(TO DO)
Without including the pictures, copy out every line below.

(DATA)

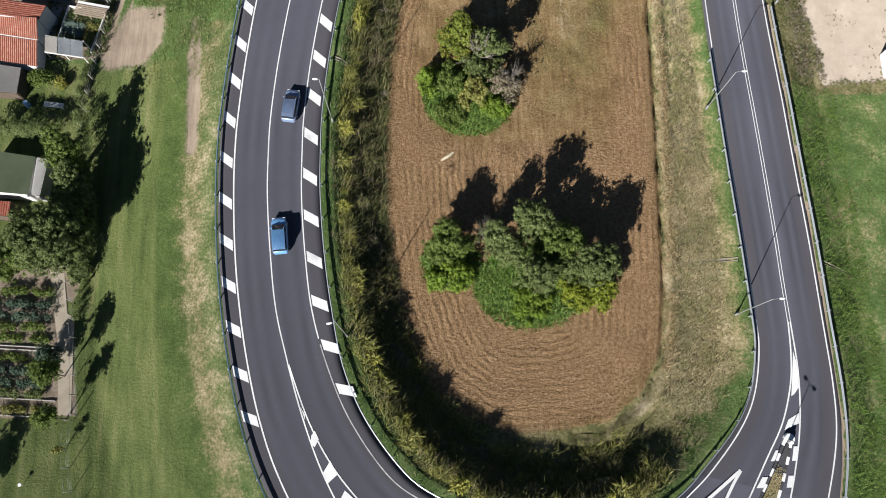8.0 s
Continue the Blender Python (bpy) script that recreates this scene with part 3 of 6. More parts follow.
def box(bm, x0, y0, z0, x1, y1, z1, bevel=0.0):
    m = Matrix.LocRotScale(((x0 + x1) / 2, (y0 + y1) / 2, (z0 + z1) / 2), None, (abs(x1 - x0), abs(y1 - y0), abs(z1 - z0)))
    got = bmesh.ops.create_cube(bm, size=1, matrix=m)
    if bevel:
        es = {e for v in got["verts"] for e in v.link_edges}
        bmesh.ops.bevel(bm, geom=list(es), offset=bevel, segments=2, affect="EDGES")
    return bm


def boxed(*a, bevel=0.0):
    return box(bmesh.new(), *a, bevel=bevel)


def tube(bm, pts, radii, sides=8, cap=True):
    """A round, tapering limb along pts."""
    rings = []
    for i, p in enumerate(pts):
        p = Vector(p)
        d = (Vector(pts[min(i + 1, len(pts) - 1)]) - Vector(pts[max(i - 1, 0)])).normalized()
        q = d.to_track_quat("Z", "Y")
        r = radii[i] if isinstance(radii, (list, tuple)) else radii
        rings.append([bm.verts.new(p + q @ Vector((r * math.cos(2 * math.pi * k / sides), r * math.sin(2 * math.pi * k / sides), 0))) for k in range(sides)])
    for a, b in zip(rings, rings[1:]):
        for k in range(sides):
            bm.faces.new((a[k], a[(k + 1) % sides], b[(k + 1) % sides], b[k])).smooth = True
    if cap:
        bm.faces.new(rings[0][::-1])
        bm.faces.new(rings[-1])
    return bm


def sheet(bm, loop, z0, z1):
    """A slab with outline loop between two heights."""
    lo, hi = [bm.verts.new((x, y, z0)) for x, y in loop], [bm.verts.new((x, y, z1)) for x, y in loop]
    n = len(loop)
    bm.faces.new(hi)
    bm.faces.new(lo[::-1])
    for k in range(n):
        bm.faces.new((lo[k], lo[(k + 1) % n], hi[(k + 1) % n], hi[k]))
    bmesh.ops.recalc_face_normals(bm, faces=bm.faces)
    return bm


# ---- guard rails ----
POST = boxed(-0.05, -0.06, -0.9, 0.05, 0.06, 0.72)
POST_MESH = bpy.data.meshes.new("post")
POST.to_mesh(POST_MESH)
POST.free()
POST_MESH.materials.append(STEEL)


def guard_rail(line, material, label, turn):
    """W-beam on posts every four metres; turn is +1 where the road lies to the left of the line."""
    rail = base("guard_rail", Matrix(), label, "guard rail")
    line = even(line, 1.0)
    prof = [(0.0, 0.74), (0.07, 0.70), (0.085, 0.64), (0.02, 0.59), (0.02, 0.54), (0.085, 0.49), (0.07, 0.43), (0.0, 0.40)]
    back = [(x - 0.012, z) for x, z in prof[::-1]]
    ring = prof + back
    g = np.gradient(line[:, :2], axis=0)
    g /= np.linalg.norm(g, axis=1)[:, None]
    nrm = np.c_[-g[:, 1], g[:, 0]] * turn
    vs, fs, w = [], [], len(ring)
    for p, n in zip(line, nrm):
        vs += [(p[0] + n[0] * a, p[1] + n[1] * a, p[2] + b) for a, b in ring]
    for i in range(len(line) - 1):
        for k in range(w):
            fs.append((i * w + k, i * w + (k + 1) % w, (i + 1) * w + (k + 1) % w, (i + 1) * w + k))
    fs += [tuple(range(w)), tuple(range((len(line) - 1) * w, len(line) * w))]
    beam = new("beam", mesh_of("beam", vs, fs, material))
    beam.parent = rail
    for p, n, d in list(zip(line, nrm, g))[1::4]:
        post = new("post", POST_MESH)
        post.matrix_basis = pose(p[0] - n[0] * 0.09, p[1] - n[1] * 0.09, p[2], 0, 0, math.degrees(math.atan2(d[1], d[0])))
        post.parent = rail
    return rail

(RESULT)
8.0 s
Continue the Blender Python (bpy) script that recreates this scene with part 3 of 6. More parts follow.
def box(bm, x0, y0, z0, x1, y1, z1, bevel=0.0):
    m = Matrix.LocRotScale(((x0 + x1) / 2, (y0 + y1) / 2, (z0 + z1) / 2), None, (abs(x1 - x0), abs(y1 - y0), abs(z1 - z0)))
    got = bmesh.ops.create_cube(bm, size=1, matrix=m)
    if bevel:
        es = {e for v in got["verts"] for e in v.link_edges}
        bmesh.ops.bevel(bm, geom=list(es), offset=bevel, segments=2, affect="EDGES")
    return bm


def boxed(*a, bevel=0.0):
    return box(bmesh.new(), *a, bevel=bevel)


def tube(bm, pts, radii, sides=8, cap=True):
    """A round, tapering limb along pts."""
    rings = []
    for i, p in enumerate(pts):
        p = Vector(p)
        d = (Vector(pts[min(i + 1, len(pts) - 1)]) - Vector(pts[max(i - 1, 0)])).normalized()
        q = d.to_track_quat("Z", "Y")
        r = radii[i] if isinstance(radii, (list, tuple)) else radii
        rings.append([bm.verts.new(p + q @ Vector((r * math.cos(2 * math.pi * k / sides), r * math.sin(2 * math.pi * k / sides), 0))) for k in range(sides)])
    for a, b in zip(rings, rings[1:]):
        for k in range(sides):
            bm.faces.new((a[k], a[(k + 1) % sides], b[(k + 1) % sides], b[k])).smooth = True
    if cap:
        bm.faces.new(rings[0][::-1])
        bm.faces.new(rings[-1])
    return bm


def sheet(bm, loop, z0, z1):
    """A slab with outline loop between two heights."""
    lo, hi = [bm.verts.new((x, y, z0)) for x, y in loop], [bm.verts.new((x, y, z1)) for x, y in loop]
    n = len(loop)
    bm.faces.new(hi)
    bm.faces.new(lo[::-1])
    for k in range(n):
        bm.faces.new((lo[k], lo[(k + 1) % n], hi[(k + 1) % n], hi[k]))
    bmesh.ops.recalc_face_normals(bm, faces=bm.faces)
    return bm


# ---- guard rails ----
POST = boxed(-0.05, -0.06, -0.9, 0.05, 0.06, 0.72)
POST_MESH = bpy.data.meshes.new("post")
POST.to_mesh(POST_MESH)
POST.free()
POST_MESH.materials.append(STEEL)


def guard_rail(line, material, label, turn):
    """W-beam on posts every four metres; turn is +1 where the road lies to the left of the line."""
    rail = base("guard_rail", Matrix(), label, "guard rail")
    line = even(line, 1.0)
    prof = [(0.0, 0.74), (0.07, 0.70), (0.085, 0.64), (0.02, 0.59), (0.02, 0.54), (0.085, 0.49), (0.07, 0.43), (0.0, 0.40)]
    back = [(x - 0.012, z) for x, z in prof[::-1]]
    ring = prof + back
    g = np.gradient(line[:, :2], axis=0)
    g /= np.linalg.norm(g, axis=1)[:, None]
    nrm = np.c_[-g[:, 1], g[:, 0]] * turn
    vs, fs, w = [], [], len(ring)
    for p, n in zip(line, nrm):
        vs += [(p[0] + n[0] * a, p[1] + n[1] * a, p[2] + b) for a, b in ring]
    for i in range(len(line) - 1):
        for k in range(w):
            fs.append((i * w + k, i * w + (k + 1) % w, (i + 1) * w + (k + 1) % w, (i + 1) * w + k))
    fs += [tuple(range(w)), tuple(range((len(line) - 1) * w, len(line) * w))]
    beam = new("beam", mesh_of("beam", vs, fs, material))
    beam.parent = rail
    for p, n, d in list(zip(line, nrm, g))[1::4]:
        post = new("post", POST_MESH)
        post.matrix_basis = pose(p[0] - n[0] * 0.09, p[1] - n[1] * 0.09, p[2], 0, 0, math.degrees(math.atan2(d[1], d[0])))
        post.parent = rail
    return rail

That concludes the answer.